While hardly an ideal Marvel effort, the Merc with a Mouth makes a rather fun – if juvenile – game debut.
As for the game itself, it's divided between melee and gun action, and sometimes you can intertwine the two. When Deadpool isn't shooting at guys from a distance, he's using his swords – or whatever other weapons you have – to dispatch of them, using stylish combos. Over the course of the game, you can unlock new weapons, and increase his abilities to make him even better in combat. Though that hardly accounts for the game's replay value (it's rather short), you can change weapons on-the-fly, mixing up your combat quite well.
The game also allows you to teleport and get behind your enemies for a counter strike, though it's hardly as smooth a process as, say, Batman grabbing limbs in the Arkham games. Sometimes you teleport twice by mistake, outside of your enemy's reach; other times, it doesn't register, and you get hit anyway. This system probably could've used a bit more tweaking, honestly.

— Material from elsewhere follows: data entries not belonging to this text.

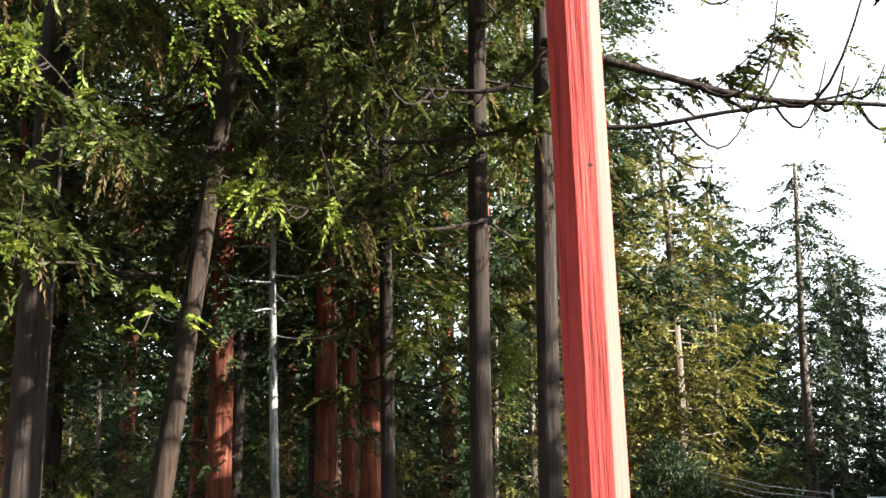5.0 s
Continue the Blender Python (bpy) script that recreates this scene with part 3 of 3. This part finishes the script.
def conifer(name, label, height, radius, trunk_r, bare, leaf, bark, seed, limbs=70, twigs=22, count=10, twig_len=0.5, width=0.015, droop=0.5, sweep=0.25, lean=(0, 0), rise=0.0, full=0.6, split=False, withered=0.0):
    """A tapered trunk, limbs in uneven whorls and a crown of leaf sprays on their twigs."""
    rng = np.random.default_rng(seed)
    count, width = (int(1.45 * count), 1.1 * width) if split else (count, 1.45 * width)
    t = thing(name, label, "tree")
    bend = [(lean[0] * f * height + 0.12 * math.sin(4 * f + seed), lean[1] * f * height, f * height) for f in np.linspace(0, 1, 12)]
    part("trunk", tube(bend, [trunk_r * (1.3 if i == 0 else 1) * (1 - 0.85 * i / 11) + 0.02 for i in range(12)], 14), bark, t, smooth=True)
    limb_b = bmesh.new()
    org, way = [], []
    for i in range(limbs):
        f = bare + (1 - bare) * ((i + rng.random()) / limbs) ** 0.9
        z = f * height
        fr = (f - bare) / (1 - bare)
        reach = radius * (1 - fr) ** full * (0.55 + 0.6 * rng.random()) + 0.3
        if fr < 0.15:
            reach *= 0.7 + 2 * fr
        az = i * 2.4 + rng.normal(0, 0.4)
        out = np.array([math.cos(az), math.sin(az), 0])
        k = min(10, int(f * 11))
        c = np.array(bend[k]) * (1 - (f * 11 - k)) + np.array(bend[k + 1]) * (f * 11 - k)
        pts = []
        for s in np.linspace(0, 1, 6):
            p = c + out * reach * s
            p[2] = z + reach * (rise * s - droop * 0.45 * s + sweep * s ** 3)
            p += rng.normal(0, 0.035, 3) * s * reach
            pts.append(p)
        r0 = max(0.012, trunk_r * 0.16 * (1 - 0.6 * fr))
        radii = [r0 * (1 - 0.8 * s) + 0.004 for s in np.linspace(0, 1, 6)]
        if split:
            part("limb", tube(pts, radii, 5), bark, t)
        else:
            tube(pts, radii, 4, limb_b)
        for _ in range(max(3, int(twigs * reach / radius))):
            s = min(1.0, max(0.1, round((0.15 + 0.85 * rng.random() ** 0.7) * 7) / 7 + rng.normal(0, 0.025)))
            a = min(4, int(s * 5))
            org.append(pts[a] + (pts[a + 1] - pts[a]) * (s * 5 - a) + rng.normal(0, 0.05, 3))
            w = out * (0.3 + 0.7 * s) + rng.normal(0, 0.55, 3)
            w[2] = 0.45 * w[2] - 0.25 * droop
            way.append(w / np.linalg.norm(w))
    if split:
        limb_b.free()
    else:
        tagged(part("branchwork", limb_b, bark, t), kind="stuff")
    org, way = np.array(org), np.array(way)
    old = rng.random(len(org)) < withered
    tagged(quads_object("crown", blades(rng, org[~old], way[~old], count, twig_len, width, droop), leaf, t), kind="stuff")
    if withered:
        tagged(quads_object("withered_sprays", blades(rng, org[old], way[old], count, 1.1 * twig_len, 0.75 * width, droop, 1.3), LEAF_BROWN, t, "hanging brownish withered sprays"), kind="stuff")
    return t


def put(tree, x, y, z=-1.1, turn=0, scale=1.0):
    tree.matrix_basis = Matrix.Translation((x, y, z)) @ Euler((0, 0, radians(turn))).to_matrix().to_4x4() @ Matrix.Scale(scale, 4)
    return tree


def again(tree, x, y, z=-1.1, turn=0, scale=1.0):
    c = copy_thing(tree, Matrix.Translation((x, y, z)) @ Euler((0, 0, radians(turn))).to_matrix().to_4x4())
    c.scale = (scale, scale, scale)
    return c


def bough(t, z0, reach, dz, bow, az, seed, leaf, bark, r0=0.035, side=6, tufts=4, first=0.3, size=0.016, spray=0.26):
    """A long bare limb of a tree that sags by bow on its way, with side branches that turn upwards and tufts of leaves at their ends."""
    rng = np.random.default_rng(seed)
    out = np.array([math.cos(radians(az)), math.sin(radians(az)), 0])
    acr = np.array([-out[1], out[0], 0])
    n = 15
    pts = []
    for s in np.linspace(0, 1, n):
        p = out * reach * s + acr * reach * 0.06 * math.sin(3 * s + seed)
        p[2] = z0 + dz * s ** 1.4 - bow * math.sin(math.pi * s ** 0.8) + 0.025 * math.sin(11 * s + seed)
        pts.append(p)
    limb = part("limb", tube(pts, [r0 * (1 - 0.72 * s) + 0.004 for s in np.linspace(0, 1, n)], 7), bark, t, smooth=True)
    org, way = [], []
    for k in range(side):
        s = first + (1 - first) * (k + rng.random()) / side
        a = min(n - 2, int(s * (n - 1)))
        o = pts[a] + (pts[a + 1] - pts[a]) * (s * (n - 1) - a)
        ln = (0.5 + 0.7 * rng.random()) * (1.25 - 0.6 * s)
        turn = acr * rng.choice([-1, 1]) * (0.2 + 0.6 * rng.random()) + out * (0.5 + 0.5 * rng.random())
        up = rng.normal(0.5, 0.45)
        br = [o + turn * ln * q + np.array([0, 0, ln * (-0.3 * math.sin(math.pi * q) + up * q * q)]) for q in np.linspace(0, 1, 8)]
        part("branch", tube(br, [0.42 * r0 * (1 - 0.7 * q) + 0.004 for q in np.linspace(0, 1, 8)], 5), bark, limb, smooth=True)
        for _ in range(tufts):
            q = 0.45 + 0.55 * rng.random()
            a = min(6, int(q * 7))
            org.append(br[a] + (br[a + 1] - br[a]) * (q * 7 - a))
            w = turn * 0.6 + rng.normal(0, 0.5, 3)
            w[2] -= 0.3
            way.append(w / np.linalg.norm(w))
    for _ in range(2 * tufts):
        org.append(pts[-1] + rng.normal(0, 0.06, 3))
        w = out * 0.8 + rng.normal(0, 0.45, 3)
        way.append(w / np.linalg.norm(w))
    tagged(quads_object("leaf_sprays", blades(rng, np.array(org), np.array(way), 16, spray, size, 0.7), leaf, t), kind="stuff")


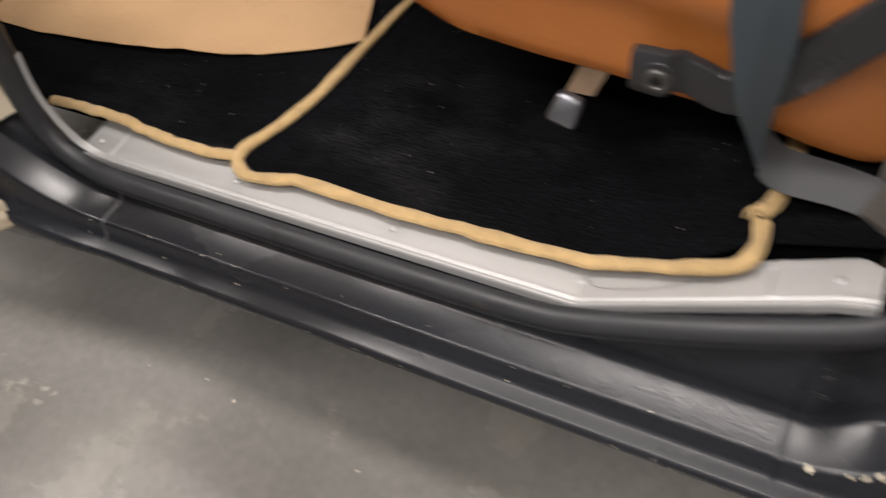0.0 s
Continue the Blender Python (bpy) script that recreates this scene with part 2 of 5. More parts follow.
worn_pin = material("worn_brown_steel", (0.33, 0.31, 0.28), 0.36, metal=0.9, var=0.25, scale=40, grain=200, bump=0.1)
carpet_mat = material("black_pile_carpet", (0.0050, 0.0053, 0.0066), 0.95, var=0.7, scale=5, grain=300, bump=0.9, dist=0.003,
                      second=(0.026, 0.026, 0.027), amount=0.53, patch=5.5, edge=0.40, spec=0.04, stretch=(1, 1.5, 1))
wn, wl = carpet_mat.node_tree.nodes, carpet_mat.node_tree.links
weave = wn.new("ShaderNodeTexWave")
weave.wave_type, weave.bands_direction = "BANDS", "Y"
weave.inputs["Scale"].default_value, weave.inputs["Distortion"].default_value, weave.inputs["Detail"].default_value, weave.inputs["Detail Scale"].default_value = 70, 9.0, 3.0, 2.5
coord = wn.new("ShaderNodeTexCoord")
wl.new(coord.outputs["Object"], weave.inputs["Vector"])
old = wn["Principled BSDF"].inputs["Base Color"].links[0].from_socket
mul = wn.new("ShaderNodeMix")
mul.data_type, mul.blend_type = "RGBA", "MULTIPLY"
mul.inputs["Factor"].default_value = 0.75
wl.new(old, mul.inputs["A"])
wl.new(weave.outputs["Color"], mul.inputs["B"])
wl.new(mul.outputs["Result"], wn["Principled BSDF"].inputs["Base Color"])
binding_mat = material("tan_wool_binding", (0.50, 0.345, 0.165), 0.95, var=0.34, scale=40, grain=620, bump=1.0, dist=0.005, spec=0.1, sheen=0.2)
paper_mat = material("brown_kraft_paper", (0.435, 0.278, 0.150), 0.62, var=0.10, scale=5, grain=160, bump=0.45, dist=0.004, spec=0.3, crease=0.75, crease_scale=4.5)
piping_mat = material("mid_brown_piping_leather", (0.20, 0.082, 0.038), 0.45, var=0.2, bump=0.1)
orange = material("tan_orange_leather", (0.445, 0.150, 0.035), 0.42, var=0.16, scale=6, grain=230, bump=0.38, dist=0.0020, spec=0.5, crease=0.10, crease_scale=13, stretch=(1, 0.45, 1))
strip_brown = material("mid_brown_leather", (0.085, 0.044, 0.036), 0.44, spec=0.45, var=0.2, scale=8, grain=330, bump=0.45, dist=0.0014)
brown = material("dark_brown_leather", (0.031, 0.020, 0.0200), 0.36, spec=0.5, var=0.2, scale=8, grain=330, bump=0.45, dist=0.0014)
webbing = material("blue_grey_webbing", (0.037, 0.050, 0.061), 0.6, var=0.3, scale=14, grain=420, bump=0.5, dist=0.001, stretch=(4, 4, 0.25))
faded_web = material("faded_grey_webbing", (0.060, 0.064, 0.069), 0.7, var=0.3, scale=14, grain=420, bump=0.5, dist=0.001, stretch=(0.25, 4, 4))
worn_web = material("worn_brown_grey_webbing", (0.050, 0.044, 0.039), 0.8, var=0.35, scale=30, grain=300, bump=0.5, dist=0.002, second=(0.11, 0.085, 0.066), amount=0.56, patch=40, edge=0.1)
dark_metal = material("dark_grey_painted_steel", (0.021, 0.022, 0.025), 0.34, var=0.3, scale=18, grain=120, bump=0.2, second=(0.10, 0.085, 0.07), amount=0.70, patch=24, edge=0.08)
grime = material("black_grime_and_shade", (0.036, 0.028, 0.022), 0.38, var=0.6, scale=20, grain=90, bump=0.7, dist=0.004, second=(0.13, 0.092, 0.066), amount=0.56, patch=26, edge=0.1)
copper = material("rusty_copper_bolt", (0.21, 0.132, 0.085), 0.6, var=0.35, scale=45, grain=150, bump=0.3)
wheel_rim = material("black_wheel_leather", (0.014, 0.015, 0.018), 0.38, var=0.2, scale=20, grain=260, bump=0.2)
cap_mat = material("silver_fuel_cap", (0.53, 0.53, 0.545), 0.36, metal=0.5, var=0.06, scale=20, grain=200, bump=0.05)
pale_blue = material("pale_blue_reflection", (0.50, 0.60, 0.74), 0.3, var=0.05, bump=0.0)
white_plastic = material("white_plastic", (0.78, 0.79, 0.82), 0.35, var=0.03, bump=0.0)
red_plastic = material("glossy_red_plastic", (0.34, 0.010, 0.014), 0.32, var=0.1, bump=0.05, coat=0.15)
black_plastic = material("black_plastic", (0.015, 0.015, 0.016), 0.4, var=0.1, bump=0.1)
wall_mat = material("workshop_wall", (0.50, 0.50, 0.49), 0.8, var=0.05, scale=2, bump=0.1)
ply = material("brown_bed_boards", (0.16, 0.085, 0.06), 0.6, var=0.3, scale=6, grain=60, bump=0.3)


# ---- mesh tools ----
def lerp(a, b, t):
    return a + (b - a) * t


def smooth(a, b, x):
    t = min(1, max(0, (x - a) / (b - a)))
    return t * t * (3 - 2 * t)


def table(rows, x):
    """Piecewise smooth interpolation in a short table of (x, y)."""
    if x <= rows[0][0]:
        return rows[0][1]
    for (x0, y0), (x1, y1) in zip(rows, rows[1:]):
        if x <= x1:
            return lerp(y0, y1, (x - x0) / (x1 - x0))
    return rows[-1][1]


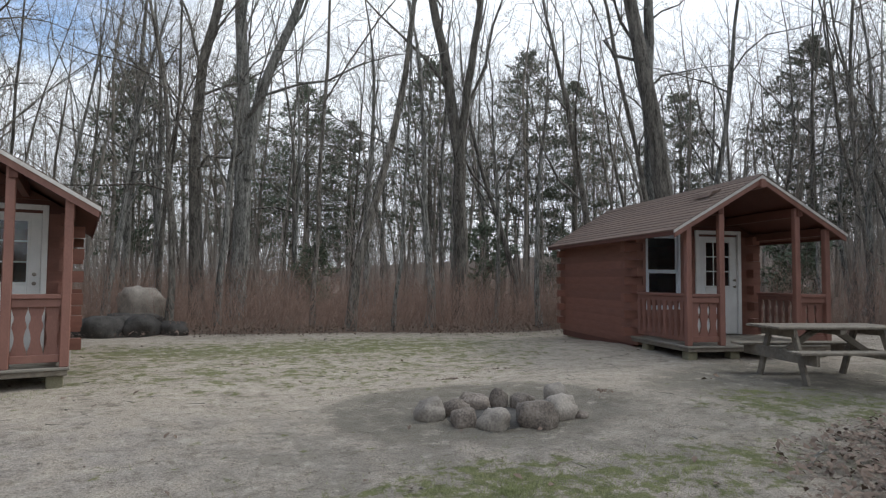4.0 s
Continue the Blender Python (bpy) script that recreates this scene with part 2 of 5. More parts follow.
SIGN_WHITE = surface("faded_white_sign", (0.4, 0.4, 0.38), (0.55, 0.55, 0.52), 4.0, 40.0, 0.6, 0.1)
CHAR = surface("ash_and_char", (0.02, 0.018, 0.016), (0.1, 0.092, 0.085), 6.0, 50.0, 0.95, 0.5)


def ground_material():
    m, nt, b = node_material("ground_sand_grass_litter")
    n, l = nt.nodes, nt.links
    co = n.new("ShaderNodeTexCoord")

    def noise_at(scale, detail=5.0, rough=0.6):
        t = n.new("ShaderNodeTexNoise")
        t.inputs["Scale"].default_value, t.inputs["Detail"].default_value, t.inputs["Roughness"].default_value = scale, detail, rough
        l.new(co.outputs["Object"], t.inputs["Vector"])
        return t.outputs["Fac"]

    def stretched(scale):
        mp = n.new("ShaderNodeMapping")
        mp.inputs["Scale"].default_value = (0.55, 1.6, 1)
        mp.inputs["Rotation"].default_value = (0, 0, 0.5)
        l.new(co.outputs["Object"], mp.inputs["Vector"])
        t = n.new("ShaderNodeTexNoise")
        t.inputs["Scale"].default_value, t.inputs["Detail"].default_value, t.inputs["Roughness"].default_value = scale, 8.0, 0.68
        l.new(mp.outputs["Vector"], t.inputs["Vector"])
        return t.outputs["Fac"]

    def ramp_of(v, p0, c0, p1, c1):
        r = n.new("ShaderNodeValToRGB")
        r.color_ramp.elements[0].position, r.color_ramp.elements[0].color = p0, (*c0, 1)
        r.color_ramp.elements[1].position, r.color_ramp.elements[1].color = p1, (*c1, 1)
        l.new(v, r.inputs["Fac"])
        return r.outputs["Color"]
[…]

Visually, Deadpool doesn't set a benchmark like High Moon's previous effort, Transformers: Fall of Cybertron, did, as there are a few glitches here and there, and problems with the camera that are hard to overlook – mainly when it comes to wall-jumping and maneuvering aerial platforms. (You'll miss so often that you'll get used to the process of teleporting to stay alive.) However, some of the level designs are good, like one where you go hopping about in a Sentinel's boot, shooting at enemies with a well-packed turret. The Marvel characters are also well represented, whether it's Wolverine's growling sneer or the voluptuousness of the heroines and villainesses represented – to which Deadpool easily recognizes the, ahem, "finer assets". (OK, fine, he makes boob jokes.) It could've looked better, but it's certainly up there with the better Marvel efforts.